AIM
Your task is to repeat all of the material exactly.

INFORMATION SHOWN
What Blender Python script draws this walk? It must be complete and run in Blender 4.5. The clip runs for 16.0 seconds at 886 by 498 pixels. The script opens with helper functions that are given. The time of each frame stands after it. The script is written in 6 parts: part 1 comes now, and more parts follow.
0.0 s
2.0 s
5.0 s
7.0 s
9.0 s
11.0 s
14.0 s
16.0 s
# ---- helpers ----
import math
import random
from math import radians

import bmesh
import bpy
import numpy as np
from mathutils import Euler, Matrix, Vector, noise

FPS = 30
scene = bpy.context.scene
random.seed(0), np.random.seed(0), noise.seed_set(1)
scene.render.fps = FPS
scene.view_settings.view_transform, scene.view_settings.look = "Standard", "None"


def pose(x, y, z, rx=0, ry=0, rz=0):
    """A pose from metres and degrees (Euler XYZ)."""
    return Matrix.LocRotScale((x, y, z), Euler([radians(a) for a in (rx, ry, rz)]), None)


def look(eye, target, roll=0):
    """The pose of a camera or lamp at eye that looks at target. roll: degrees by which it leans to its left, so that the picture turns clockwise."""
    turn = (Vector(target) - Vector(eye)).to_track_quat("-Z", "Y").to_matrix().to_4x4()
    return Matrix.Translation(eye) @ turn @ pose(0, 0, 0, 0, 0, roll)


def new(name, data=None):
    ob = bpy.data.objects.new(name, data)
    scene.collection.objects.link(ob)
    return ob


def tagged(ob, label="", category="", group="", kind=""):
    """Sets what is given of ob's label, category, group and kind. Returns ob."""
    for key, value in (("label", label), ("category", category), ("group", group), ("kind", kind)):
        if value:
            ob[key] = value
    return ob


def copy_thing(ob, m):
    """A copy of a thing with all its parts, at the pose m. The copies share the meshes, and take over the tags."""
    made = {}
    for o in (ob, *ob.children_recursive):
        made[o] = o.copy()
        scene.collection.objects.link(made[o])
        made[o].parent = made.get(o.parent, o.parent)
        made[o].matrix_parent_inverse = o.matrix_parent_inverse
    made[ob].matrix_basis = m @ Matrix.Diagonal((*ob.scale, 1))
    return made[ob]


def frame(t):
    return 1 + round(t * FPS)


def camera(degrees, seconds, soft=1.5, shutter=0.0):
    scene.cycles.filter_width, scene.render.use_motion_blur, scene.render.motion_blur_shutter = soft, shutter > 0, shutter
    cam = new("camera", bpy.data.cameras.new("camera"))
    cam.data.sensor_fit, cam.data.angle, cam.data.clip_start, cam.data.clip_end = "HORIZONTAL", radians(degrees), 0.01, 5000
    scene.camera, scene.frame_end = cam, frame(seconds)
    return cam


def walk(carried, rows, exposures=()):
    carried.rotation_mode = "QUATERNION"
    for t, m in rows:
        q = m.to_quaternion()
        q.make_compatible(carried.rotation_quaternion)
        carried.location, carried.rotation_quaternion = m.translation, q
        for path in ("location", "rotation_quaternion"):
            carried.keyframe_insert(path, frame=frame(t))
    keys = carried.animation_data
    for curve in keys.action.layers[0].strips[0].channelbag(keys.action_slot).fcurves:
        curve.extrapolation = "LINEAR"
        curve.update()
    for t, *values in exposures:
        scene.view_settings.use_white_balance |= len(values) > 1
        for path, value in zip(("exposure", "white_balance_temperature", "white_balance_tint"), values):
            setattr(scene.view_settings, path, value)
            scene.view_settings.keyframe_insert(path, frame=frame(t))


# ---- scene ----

REPLY TO THE TASK
What Blender Python script draws this walk? It must be complete and run in Blender 4.5. The clip runs for 16.0 seconds at 886 by 498 pixels. The script opens with helper functions that are given. The time of each frame stands after it. The script is written in 6 parts: part 1 comes now, and more parts follow.
0.0 s
2.0 s
5.0 s
7.0 s
9.0 s
11.0 s
14.0 s
16.0 s
# ---- helpers ----
import math
import random
from math import radians

import bmesh
import bpy
import numpy as np
from mathutils import Euler, Matrix, Vector, noise

FPS = 30
scene = bpy.context.scene
random.seed(0), np.random.seed(0), noise.seed_set(1)
scene.render.fps = FPS
scene.view_settings.view_transform, scene.view_settings.look = "Standard", "None"


def pose(x, y, z, rx=0, ry=0, rz=0):
    """A pose from metres and degrees (Euler XYZ)."""
    return Matrix.LocRotScale((x, y, z), Euler([radians(a) for a in (rx, ry, rz)]), None)


def look(eye, target, roll=0):
    """The pose of a camera or lamp at eye that looks at target. roll: degrees by which it leans to its left, so that the picture turns clockwise."""
    turn = (Vector(target) - Vector(eye)).to_track_quat("-Z", "Y").to_matrix().to_4x4()
    return Matrix.Translation(eye) @ turn @ pose(0, 0, 0, 0, 0, roll)


def new(name, data=None):
    ob = bpy.data.objects.new(name, data)
    scene.collection.objects.link(ob)
    return ob


def tagged(ob, label="", category="", group="", kind=""):
    """Sets what is given of ob's label, category, group and kind. Returns ob."""
    for key, value in (("label", label), ("category", category), ("group", group), ("kind", kind)):
        if value:
            ob[key] = value
    return ob


def copy_thing(ob, m):
    """A copy of a thing with all its parts, at the pose m. The copies share the meshes, and take over the tags."""
    made = {}
    for o in (ob, *ob.children_recursive):
        made[o] = o.copy()
        scene.collection.objects.link(made[o])
        made[o].parent = made.get(o.parent, o.parent)
        made[o].matrix_parent_inverse = o.matrix_parent_inverse
    made[ob].matrix_basis = m @ Matrix.Diagonal((*ob.scale, 1))
    return made[ob]


def frame(t):
    return 1 + round(t * FPS)


def camera(degrees, seconds, soft=1.5, shutter=0.0):
    scene.cycles.filter_width, scene.render.use_motion_blur, scene.render.motion_blur_shutter = soft, shutter > 0, shutter
    cam = new("camera", bpy.data.cameras.new("camera"))
    cam.data.sensor_fit, cam.data.angle, cam.data.clip_start, cam.data.clip_end = "HORIZONTAL", radians(degrees), 0.01, 5000
    scene.camera, scene.frame_end = cam, frame(seconds)
    return cam


def walk(carried, rows, exposures=()):
    carried.rotation_mode = "QUATERNION"
    for t, m in rows:
        q = m.to_quaternion()
        q.make_compatible(carried.rotation_quaternion)
        carried.location, carried.rotation_quaternion = m.translation, q
        for path in ("location", "rotation_quaternion"):
            carried.keyframe_insert(path, frame=frame(t))
    keys = carried.animation_data
    for curve in keys.action.layers[0].strips[0].channelbag(keys.action_slot).fcurves:
        curve.extrapolation = "LINEAR"
        curve.update()
    for t, *values in exposures:
        scene.view_settings.use_white_balance |= len(values) > 1
        for path, value in zip(("exposure", "white_balance_temperature", "white_balance_tint"), values):
            setattr(scene.view_settings, path, value)
            scene.view_settings.keyframe_insert(path, frame=frame(t))


# ---- scene ----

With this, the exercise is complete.